Around the corner from Neveh Sha’anan, on Fein Street – long a center of the city’s sex and drug trade – a man standing outside the Eroscenter sex store expressed his desire for Bayit Yehudi to do well in Tuesday’s election.
“I hope they’ll be able to influence the Supreme Court and the Knesset, where we hear the leftists too much, and not enough Jewish values,” he said with no hint of irony.
A sex worker on Fein Street, who asked not to be named, expressed frustration with the Likud Party, and from the entrance to a brothel, said, “Last time I voted Likud, but I no longer trust Bibi. He doesn’t care about the people, the pensioners, the poor.

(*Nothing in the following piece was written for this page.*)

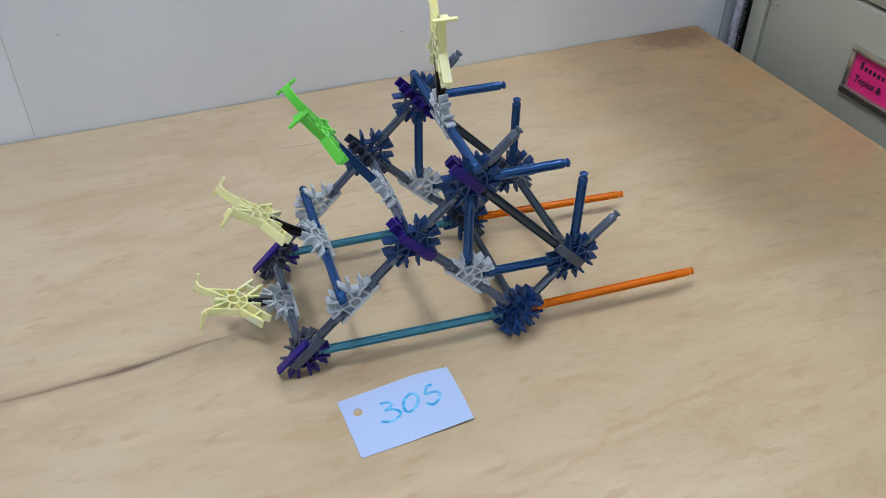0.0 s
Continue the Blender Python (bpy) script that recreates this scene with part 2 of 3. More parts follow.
WOOD = wood()
BLUE = plastic("metallic_blue_plastic", (0.016, 0.080, 0.245), 0.30, 0.52, 0.2, spec=0.55)
STEEL_BLUE = plastic("metallic_steel_blue_plastic", (0.0105, 0.054, 0.198), 0.30, 0.36, 0.2, spec=0.5)
TEAL = plastic("metallic_teal_plastic", (0.046, 0.215, 0.300), 0.34, 0.4, 0.1, spec=0.55)
SILVER = plastic("silver_grey_plastic", (0.128, 0.162, 0.232), 0.32, 0.5, 0.2, 0.16, spec=0.5, mottle=0.22)
GUN = plastic("gunmetal_plastic", (0.064, 0.086, 0.118), 0.32, 0.68, 0.12, 0.2, spec=0.5, mottle=0.3)
LIGHT = plastic("light_grey_plastic", (0.50, 0.56, 0.635), 0.34, 0.0, 0.08, spec=0.5)
DARK = plastic("dark_grey_plastic", (0.030, 0.042, 0.066), 0.36, 0.1, 0.1, mottle=0.12)
MID = plastic("mid_grey_plastic", (0.067, 0.086, 0.126), 0.38, 0.1, 0.1, mottle=0.12)
PURPLE = plastic("purple_plastic", (0.023, 0.011, 0.180), 0.34, 0.0, 0.12, spec=0.25)
ORANGE = plastic("orange_plastic", (0.70, 0.165, 0.004), 0.38, 0.0, 0.06, spec=0.28)
BLACK = plastic("black_plastic", (0.004, 0.004, 0.005), 0.34, 0.0, 0.1, spec=0.25)
GREEN = plastic("bright_green_plastic", (0.13, 0.66, 0.08), 0.4, 0.0, 0.05, 0, 0.15)
CREAM = plastic("pale_yellow_plastic", (0.86, 0.86, 0.475), 0.42, 0.0, 0.06, 0, 0.5, 0.6)
WALL = painted("grey_white_wall_panel", (0.78, 0.82, 0.90), 0.5, 900, 0.03, 0.03)
ROOM = painted("room_paint", (0.18, 0.18, 0.18), 0.7)
CEIL = painted("ceiling_tile", (0.42, 0.42, 0.42), 0.8)
CARPET = painted("floor_carpet", (0.12, 0.125, 0.14), 0.9, 400, 0.5, 0.25)
BEIGE = painted("beige_cabinet_enamel", (0.465, 0.47, 0.395), 0.42, 700, 0.08, 0.06)
GAP_SHADE = painted("gap_shade_paint", (0.03, 0.03, 0.03), 0.8)
TRIM = painted("blue_grey_trim", (0.36, 0.39, 0.44), 0.45)
FABRIC = painted("grey_fabric", (0.50, 0.50, 0.60), 0.95, 260, 1.0, 0.3, 200)
CHROME = painted("worn_metal", (0.58, 0.57, 0.50), 0.34, 150, 0.02, 0.1, 40)
CHROME.node_tree.nodes["Principled BSDF"].inputs["Metallic"].default_value = 0.9
CHIP = painted("bared_metal", (0.16, 0.15, 0.14), 0.5)
BRONZE = painted("tarnished_metal", (0.075, 0.06, 0.05), 0.32, 150, 0.03, 0.15, 60)
PINK = painted("pink_card", (1.0, 0.03, 0.27), 0.65, 600, 0.1, 0.05)
INK = painted("dark_ink", (0.05, 0.012, 0.03), 0.6)
STEEL = painted("table_leg_steel", (0.2, 0.2, 0.2), 0.5)
PAPER = paper()
MARKER = marker()
PANEL = glow("light_diffuser", LAMP_COLOUR, LAMP)

# ---- mesh helpers ------------------------------------------------------


def finish(bm, name, material, angle=35):
    bmesh.ops.recalc_face_normals(bm, faces=bm.faces[:])
    me = bpy.data.meshes.new(name)
    bm.to_mesh(me)
    bm.free()
    me.materials.append(material)
    me.polygons.foreach_set("use_smooth", [True] * len(me.polygons))
    me.set_sharp_from_angle(angle=radians(angle))
    return me


def part(name, me, parent, m=None, label=""):
    """One mesh object under a thing or a part."""
    ob = new(name, me)
    ob.parent = parent
    if m is not None:
        ob.matrix_basis = m
    return tagged(ob, label)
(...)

Maybe I’ll vote Lapid.”
Further down the street, outside a second Eroscenter branch, which also has “private viewing rooms,” a transgender sex worker and a friend stood outside waiting for punters as three YASSAM patrol officers in a police cruiser stopped cars and asked drivers what they were looking for in the underbelly of Tel Aviv.
The two were undecided, and probably not going to vote, they said, but one thing was certain: Netanyahu wouldn’t get their vote.
The transgendered one, “Jennifer,” said she would vote for Haim Amsalem’s Am Shalem party, because he would, in her words, “stick it to the haredim,” while her friend, Or-ani, had a message for all the candidates in the 2013 elections, Netanyahu included: “I won’t vote for any of them; they’re all bigger whores than we are.”